Entries taken from a collection

--- begin ---

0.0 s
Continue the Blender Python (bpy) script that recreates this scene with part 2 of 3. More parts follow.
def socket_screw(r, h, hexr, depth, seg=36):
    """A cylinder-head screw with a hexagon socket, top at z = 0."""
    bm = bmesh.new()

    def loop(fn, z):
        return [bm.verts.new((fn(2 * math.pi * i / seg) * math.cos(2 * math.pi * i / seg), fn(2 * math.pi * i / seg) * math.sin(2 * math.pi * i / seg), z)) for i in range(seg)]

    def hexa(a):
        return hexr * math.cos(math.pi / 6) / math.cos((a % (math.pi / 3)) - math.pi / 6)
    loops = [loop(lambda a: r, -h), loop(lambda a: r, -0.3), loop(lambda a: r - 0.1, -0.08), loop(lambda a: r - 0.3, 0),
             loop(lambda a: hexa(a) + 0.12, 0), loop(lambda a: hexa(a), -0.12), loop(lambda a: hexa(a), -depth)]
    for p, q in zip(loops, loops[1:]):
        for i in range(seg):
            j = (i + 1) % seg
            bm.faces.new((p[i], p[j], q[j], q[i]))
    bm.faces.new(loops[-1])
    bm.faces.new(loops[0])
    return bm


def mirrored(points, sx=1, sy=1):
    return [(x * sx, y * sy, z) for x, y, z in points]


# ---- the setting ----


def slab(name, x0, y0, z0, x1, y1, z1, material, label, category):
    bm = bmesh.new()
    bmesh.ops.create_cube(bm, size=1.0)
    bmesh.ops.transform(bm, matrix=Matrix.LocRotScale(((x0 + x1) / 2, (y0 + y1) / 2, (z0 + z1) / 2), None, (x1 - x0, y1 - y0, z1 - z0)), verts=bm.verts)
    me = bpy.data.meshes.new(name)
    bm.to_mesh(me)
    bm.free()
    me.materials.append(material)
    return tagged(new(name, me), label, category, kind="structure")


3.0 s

--- end ---

Instructions to follow: Write out, unaltered, the lines from the opening of the listing through the line that includes "return [bm.verts.new((fn(2 *".

Result:
0.0 s
Continue the Blender Python (bpy) script that recreates this scene with part 2 of 3. More parts follow.
def socket_screw(r, h, hexr, depth, seg=36):
    """A cylinder-head screw with a hexagon socket, top at z = 0."""
    bm = bmesh.new()

    def loop(fn, z):
        return [bm.verts.new((fn(2 * math.pi * i / seg) * math.cos(2 * math.pi * i / seg), fn(2 * math.pi * i / seg) * math.sin(2 * math.pi * i / seg), z)) for i in range(seg)]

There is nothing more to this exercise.